> Goal of the exercise: From the listing that follows, output everything exactly except the pictures.

> Information shown:
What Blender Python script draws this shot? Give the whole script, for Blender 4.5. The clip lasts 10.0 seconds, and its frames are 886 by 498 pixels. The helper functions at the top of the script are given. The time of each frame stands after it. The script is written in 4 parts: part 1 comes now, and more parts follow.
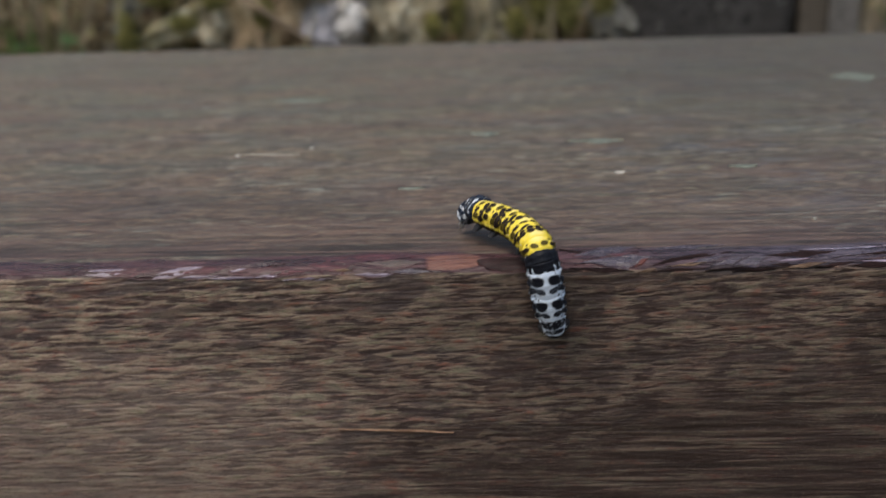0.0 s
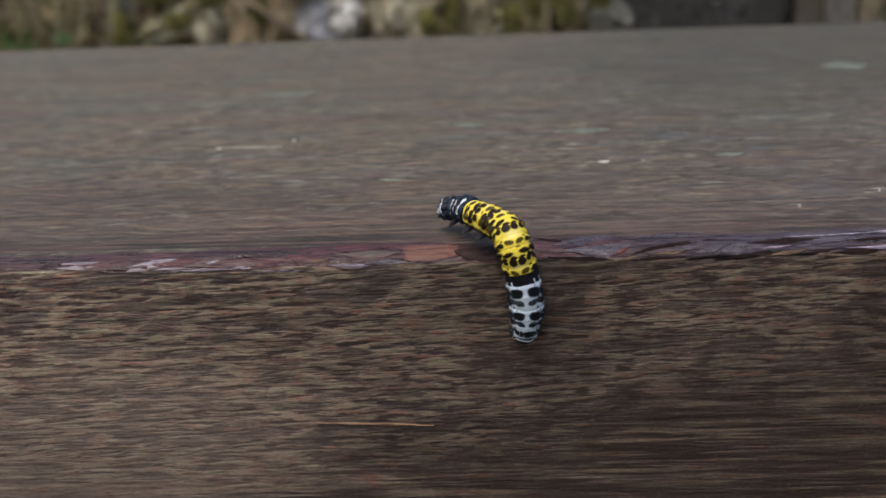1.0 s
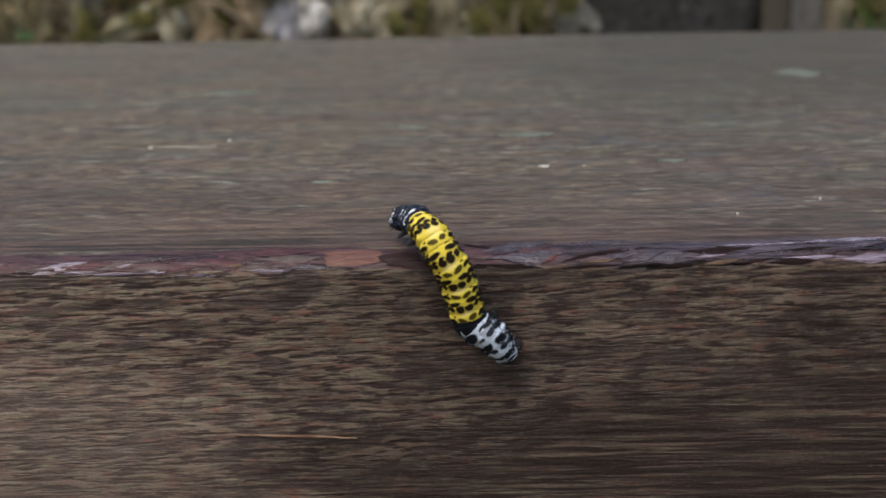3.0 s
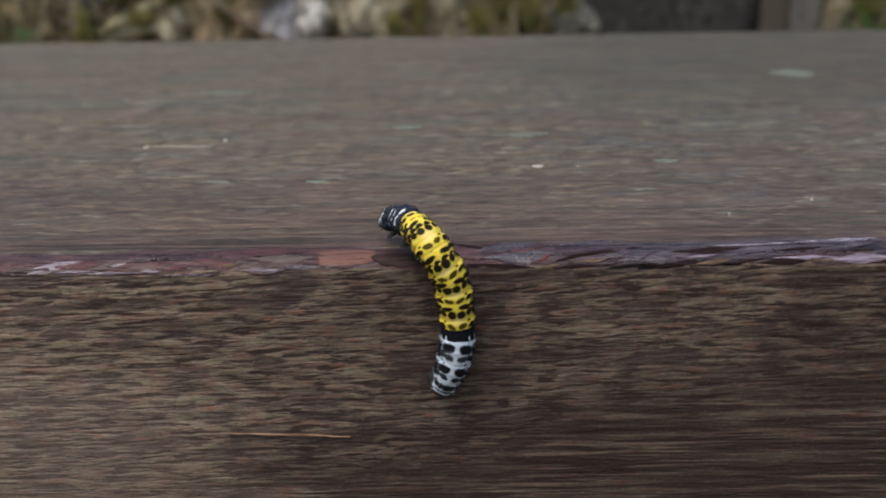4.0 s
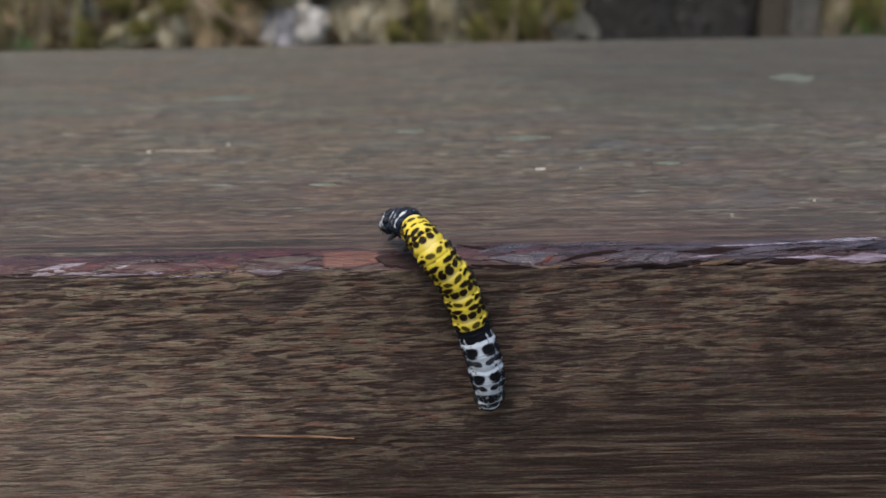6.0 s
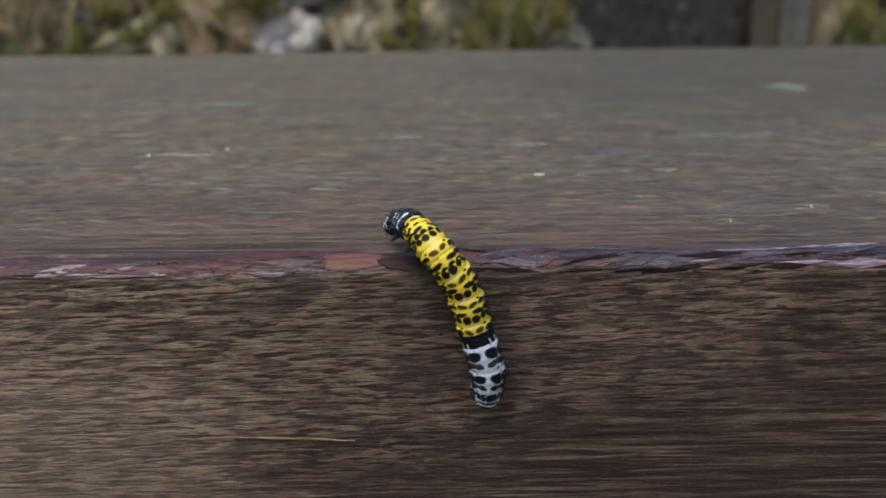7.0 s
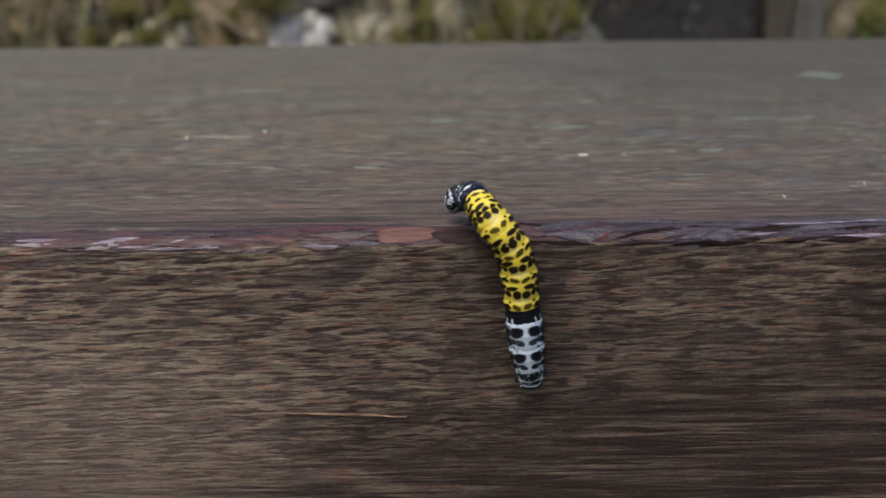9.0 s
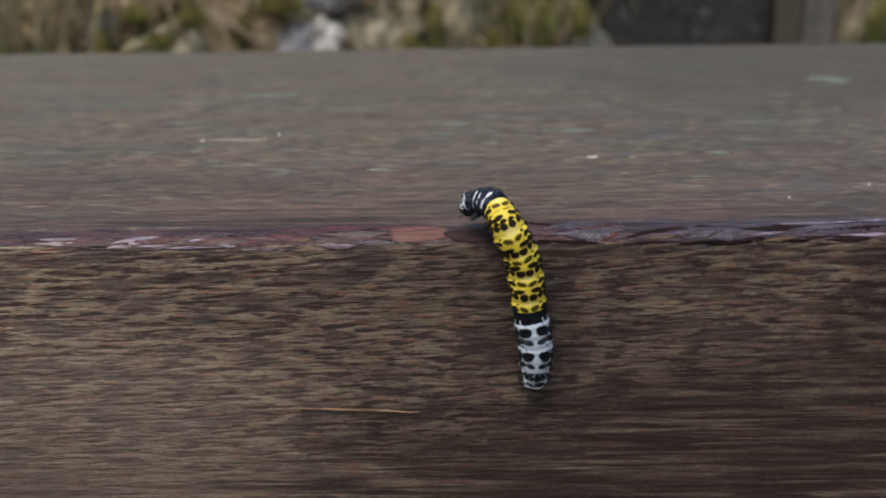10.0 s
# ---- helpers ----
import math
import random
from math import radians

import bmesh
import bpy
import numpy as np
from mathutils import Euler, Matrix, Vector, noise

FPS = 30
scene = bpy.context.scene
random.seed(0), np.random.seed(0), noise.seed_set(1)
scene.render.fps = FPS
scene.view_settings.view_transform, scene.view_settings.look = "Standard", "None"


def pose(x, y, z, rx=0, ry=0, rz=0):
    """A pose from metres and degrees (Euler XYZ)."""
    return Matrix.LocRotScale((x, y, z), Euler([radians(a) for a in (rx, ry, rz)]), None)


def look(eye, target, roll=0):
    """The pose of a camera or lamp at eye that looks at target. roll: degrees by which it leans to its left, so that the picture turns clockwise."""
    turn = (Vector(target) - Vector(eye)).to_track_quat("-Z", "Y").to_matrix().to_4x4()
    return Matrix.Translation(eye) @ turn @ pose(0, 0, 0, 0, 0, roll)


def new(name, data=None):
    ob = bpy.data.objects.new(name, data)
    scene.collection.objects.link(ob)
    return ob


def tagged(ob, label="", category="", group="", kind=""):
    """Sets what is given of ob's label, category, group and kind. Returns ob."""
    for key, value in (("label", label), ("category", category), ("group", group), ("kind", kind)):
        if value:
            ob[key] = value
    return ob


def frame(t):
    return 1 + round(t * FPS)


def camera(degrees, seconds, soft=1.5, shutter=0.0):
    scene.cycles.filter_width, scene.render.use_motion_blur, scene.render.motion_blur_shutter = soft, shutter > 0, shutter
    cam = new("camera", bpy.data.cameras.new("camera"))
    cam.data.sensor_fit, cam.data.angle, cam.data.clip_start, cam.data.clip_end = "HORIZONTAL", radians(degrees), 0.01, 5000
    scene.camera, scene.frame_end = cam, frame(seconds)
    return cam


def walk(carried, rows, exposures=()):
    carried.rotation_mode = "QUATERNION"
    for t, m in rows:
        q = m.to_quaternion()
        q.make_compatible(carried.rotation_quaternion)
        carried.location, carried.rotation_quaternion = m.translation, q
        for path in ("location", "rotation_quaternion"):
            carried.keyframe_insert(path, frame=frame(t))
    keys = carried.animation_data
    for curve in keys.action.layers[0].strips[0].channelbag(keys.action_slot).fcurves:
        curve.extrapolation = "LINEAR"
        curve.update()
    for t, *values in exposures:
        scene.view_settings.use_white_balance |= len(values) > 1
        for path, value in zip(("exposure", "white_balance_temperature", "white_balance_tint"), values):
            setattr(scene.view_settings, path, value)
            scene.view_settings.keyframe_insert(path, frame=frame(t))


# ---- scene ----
# The camera, held in the hand a span away from a caterpillar that twists over the edge of a timber sleeper.
cam = camera(46.94, 10.0, soft=1.5, shutter=0.6)
PATH = [
    (0, (0.00082, -0.14257, 0.19937), (-0.01151, 0.14194, 0.10504), -1.79),
    (0.2, (0.00195, -0.14294, 0.19962), (-0.00991, 0.14237, 0.10765), -2.20),
    (0.5, (0.00230, -0.14373, 0.20034), (-0.00906, 0.14170, 0.10869), -2.37),
    (0.8, (0.00321, -0.14226, 0.19872), (-0.00806, 0.14249, 0.10495), -2.35),
    (1, (0.00399, -0.14056, 0.19747), (-0.00828, 0.14371, 0.10239), -2.23),
    (1.2, (0.00334, -0.14153, 0.19809), (-0.00654, 0.14250, 0.10203), -1.84),
    (1.5, (0.00320, -0.14350, 0.19839), (-0.00515, 0.14098, 0.10353), -1.61),
    (1.8, (0.00517, -0.13753, 0.19654), (-0.00351, 0.14656, 0.10051), -1.36),
    (2, (0.00706, -0.13438, 0.19635), (-0.00142, 0.14970, 0.10029), -1.39),
    (2.2, (0.00788, -0.13499, 0.19619), (0.00149, 0.14926, 0.10049), -1.06),
    (2.5, (0.00985, -0.13588, 0.19713), (0.00386, 0.14860, 0.10206), -1.12),
    (2.7, (0.01032, -0.13540, 0.19616), (0.00577, 0.14952, 0.10236), -1.06),
    (3.8, (0.01070, -0.13434, 0.19537), (0.00755, 0.14990, 0.09946), -1.09),
    (4, (0.01144, -0.13541, 0.19598), (0.00797, 0.14932, 0.10155), -1.00),
    (4.2, (0.01174, -0.13628, 0.19737), (0.00814, 0.14857, 0.10329), -1.17),
    (4.5, (0.01192, -0.13694, 0.19724), (0.00906, 0.14834, 0.10448), -0.98),
    (4.7, (0.01281, -0.13684, 0.19672), (0.00871, 0.14853, 0.10426), -0.92),
    (5, (0.01367, -0.13598, 0.19564), (0.01121, 0.14978, 0.10433), -0.83),
    (5.2, (0.01269, -0.13570, 0.19543), (0.01065, 0.14998, 0.10385), -1.02),
    (5.5, (0.01258, -0.13689, 0.19478), (0.01136, 0.14913, 0.10430), -0.78),
    (5.7, (0.01146, -0.13600, 0.19503), (0.00798, 0.14956, 0.10315), -1.12),
    (6.8, (0.01002, -0.13645, 0.19444), (0.00856, 0.14944, 0.10355), -0.92),
    (7, (0.00926, -0.13710, 0.19440), (0.00864, 0.14929, 0.10507), -0.70),
    (7.2, (0.00924, -0.13834, 0.19532), (0.00819, 0.14813, 0.10626), -0.85),
    (7.5, (0.00770, -0.13869, 0.19477), (0.00631, 0.14819, 0.10703), -0.66),
    (7.7, (0.00725, -0.13879, 0.19430), (0.00624, 0.14795, 0.10611), -0.76),
    (8, (0.00632, -0.13818, 0.19272), (0.00446, 0.14869, 0.10496), -0.65),
    (8.2, (0.00576, -0.13739, 0.19185), (0.00282, 0.14930, 0.10352), -0.89),
    (8.5, (0.00411, -0.13714, 0.19097), (0.00187, 0.14953, 0.10258), -0.69),
    (8.7, (0.00356, -0.13672, 0.19057), (0.00167, 0.15013, 0.10275), -0.75),
    (9, (0.00249, -0.13691, 0.18979), (-0.00024, 0.14984, 0.10166), -0.74),
    (9.2, (0.00233, -0.13750, 0.19041), (-0.00105, 0.14907, 0.10175), -0.54),
    (9.5, (0.00047, -0.13783, 0.19120), (-0.00321, 0.14863, 0.10216), -0.71),
    (9.7, (0.00119, -0.13846, 0.19126), (-0.00389, 0.14860, 0.10423), -0.47),
    (10, (0.00209, -0.14049, 0.18991), (-0.00330, 0.14670, 0.10336), -0.85),
]
walk(cam, [(t, look(eye, target, roll)) for t, eye, target, roll in PATH],
     exposures=[(0, 0.65), (1.2, 0.66), (1.5, 0.78), (1.8, 0.68), (2.1, 0.64), (2.7, 0.64), (4.0, 0.67), (10, 0.66)])
cam.data.dof.use_dof, cam.data.dof.focus_distance, cam.data.dof.aperture_fstop = True, 0.154, 22.0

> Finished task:
What Blender Python script draws this shot? Give the whole script, for Blender 4.5. The clip lasts 10.0 seconds, and its frames are 886 by 498 pixels. The helper functions at the top of the script are given. The time of each frame stands after it. The script is written in 4 parts: part 1 comes now, and more parts follow.
0.0 s
1.0 s
3.0 s
4.0 s
6.0 s
7.0 s
9.0 s
10.0 s
# ---- helpers ----
import math
import random
from math import radians

import bmesh
import bpy
import numpy as np
from mathutils import Euler, Matrix, Vector, noise

FPS = 30
scene = bpy.context.scene
random.seed(0), np.random.seed(0), noise.seed_set(1)
scene.render.fps = FPS
scene.view_settings.view_transform, scene.view_settings.look = "Standard", "None"


def pose(x, y, z, rx=0, ry=0, rz=0):
    """A pose from metres and degrees (Euler XYZ)."""
    return Matrix.LocRotScale((x, y, z), Euler([radians(a) for a in (rx, ry, rz)]), None)


def look(eye, target, roll=0):
    """The pose of a camera or lamp at eye that looks at target. roll: degrees by which it leans to its left, so that the picture turns clockwise."""
    turn = (Vector(target) - Vector(eye)).to_track_quat("-Z", "Y").to_matrix().to_4x4()
    return Matrix.Translation(eye) @ turn @ pose(0, 0, 0, 0, 0, roll)


def new(name, data=None):
    ob = bpy.data.objects.new(name, data)
    scene.collection.objects.link(ob)
    return ob


def tagged(ob, label="", category="", group="", kind=""):
    """Sets what is given of ob's label, category, group and kind. Returns ob."""
    for key, value in (("label", label), ("category", category), ("group", group), ("kind", kind)):
        if value:
            ob[key] = value
    return ob


def frame(t):
    return 1 + round(t * FPS)


def camera(degrees, seconds, soft=1.5, shutter=0.0):
    scene.cycles.filter_width, scene.render.use_motion_blur, scene.render.motion_blur_shutter = soft, shutter > 0, shutter
    cam = new("camera", bpy.data.cameras.new("camera"))
    cam.data.sensor_fit, cam.data.angle, cam.data.clip_start, cam.data.clip_end = "HORIZONTAL", radians(degrees), 0.01, 5000
    scene.camera, scene.frame_end = cam, frame(seconds)
    return cam


def walk(carried, rows, exposures=()):
    carried.rotation_mode = "QUATERNION"
    for t, m in rows:
        q = m.to_quaternion()
        q.make_compatible(carried.rotation_quaternion)
        carried.location, carried.rotation_quaternion = m.translation, q
        for path in ("location", "rotation_quaternion"):
            carried.keyframe_insert(path, frame=frame(t))
    keys = carried.animation_data
    for curve in keys.action.layers[0].strips[0].channelbag(keys.action_slot).fcurves:
        curve.extrapolation = "LINEAR"
        curve.update()
    for t, *values in exposures:
        scene.view_settings.use_white_balance |= len(values) > 1
        for path, value in zip(("exposure", "white_balance_temperature", "white_balance_tint"), values):
            setattr(scene.view_settings, path, value)
            scene.view_settings.keyframe_insert(path, frame=frame(t))


# ---- scene ----
# The camera, held in the hand a span away from a caterpillar that twists over the edge of a timber sleeper.
cam = camera(46.94, 10.0, soft=1.5, shutter=0.6)
PATH = [
    (0, (0.00082, -0.14257, 0.19937), (-0.01151, 0.14194, 0.10504), -1.79),
    (0.2, (0.00195, -0.14294, 0.19962), (-0.00991, 0.14237, 0.10765), -2.20),
    (0.5, (0.00230, -0.14373, 0.20034), (-0.00906, 0.14170, 0.10869), -2.37),
    (0.8, (0.00321, -0.14226, 0.19872), (-0.00806, 0.14249, 0.10495), -2.35),
    (1, (0.00399, -0.14056, 0.19747), (-0.00828, 0.14371, 0.10239), -2.23),
    (1.2, (0.00334, -0.14153, 0.19809), (-0.00654, 0.14250, 0.10203), -1.84),
    (1.5, (0.00320, -0.14350, 0.19839), (-0.00515, 0.14098, 0.10353), -1.61),
    (1.8, (0.00517, -0.13753, 0.19654), (-0.00351, 0.14656, 0.10051), -1.36),
    (2, (0.00706, -0.13438, 0.19635), (-0.00142, 0.14970, 0.10029), -1.39),
    (2.2, (0.00788, -0.13499, 0.19619), (0.00149, 0.14926, 0.10049), -1.06),
    (2.5, (0.00985, -0.13588, 0.19713), (0.00386, 0.14860, 0.10206), -1.12),
    (2.7, (0.01032, -0.13540, 0.19616), (0.00577, 0.14952, 0.10236), -1.06),
    (3.8, (0.01070, -0.13434, 0.19537), (0.00755, 0.14990, 0.09946), -1.09),
    (4, (0.01144, -0.13541, 0.19598), (0.00797, 0.14932, 0.10155), -1.00),
    (4.2, (0.01174, -0.13628, 0.19737), (0.00814, 0.14857, 0.10329), -1.17),
    (4.5, (0.01192, -0.13694, 0.19724), (0.00906, 0.14834, 0.10448), -0.98),
    (4.7, (0.01281, -0.13684, 0.19672), (0.00871, 0.14853, 0.10426), -0.92),
    (5, (0.01367, -0.13598, 0.19564), (0.01121, 0.14978, 0.10433), -0.83),
    (5.2, (0.01269, -0.13570, 0.19543), (0.01065, 0.14998, 0.10385), -1.02),
    (5.5, (0.01258, -0.13689, 0.19478), (0.01136, 0.14913, 0.10430), -0.78),
    (5.7, (0.01146, -0.13600, 0.19503), (0.00798, 0.14956, 0.10315), -1.12),
    (6.8, (0.01002, -0.13645, 0.19444), (0.00856, 0.14944, 0.10355), -0.92),
    (7, (0.00926, -0.13710, 0.19440), (0.00864, 0.14929, 0.10507), -0.70),
    (7.2, (0.00924, -0.13834, 0.19532), (0.00819, 0.14813, 0.10626), -0.85),
    (7.5, (0.00770, -0.13869, 0.19477), (0.00631, 0.14819, 0.10703), -0.66),
    (7.7, (0.00725, -0.13879, 0.19430), (0.00624, 0.14795, 0.10611), -0.76),
    (8, (0.00632, -0.13818, 0.19272), (0.00446, 0.14869, 0.10496), -0.65),
    (8.2, (0.00576, -0.13739, 0.19185), (0.00282, 0.14930, 0.10352), -0.89),
    (8.5, (0.00411, -0.13714, 0.19097), (0.00187, 0.14953, 0.10258), -0.69),
    (8.7, (0.00356, -0.13672, 0.19057), (0.00167, 0.15013, 0.10275), -0.75),
    (9, (0.00249, -0.13691, 0.18979), (-0.00024, 0.14984, 0.10166), -0.74),
    (9.2, (0.00233, -0.13750, 0.19041), (-0.00105, 0.14907, 0.10175), -0.54),
    (9.5, (0.00047, -0.13783, 0.19120), (-0.00321, 0.14863, 0.10216), -0.71),
    (9.7, (0.00119, -0.13846, 0.19126), (-0.00389, 0.14860, 0.10423), -0.47),
    (10, (0.00209, -0.14049, 0.18991), (-0.00330, 0.14670, 0.10336), -0.85),
]
walk(cam, [(t, look(eye, target, roll)) for t, eye, target, roll in PATH],
     exposures=[(0, 0.65), (1.2, 0.66), (1.5, 0.78), (1.8, 0.68), (2.1, 0.64), (2.7, 0.64), (4.0, 0.67), (10, 0.66)])
cam.data.dof.use_dof, cam.data.dof.focus_distance, cam.data.dof.aperture_fstop = True, 0.154, 22.0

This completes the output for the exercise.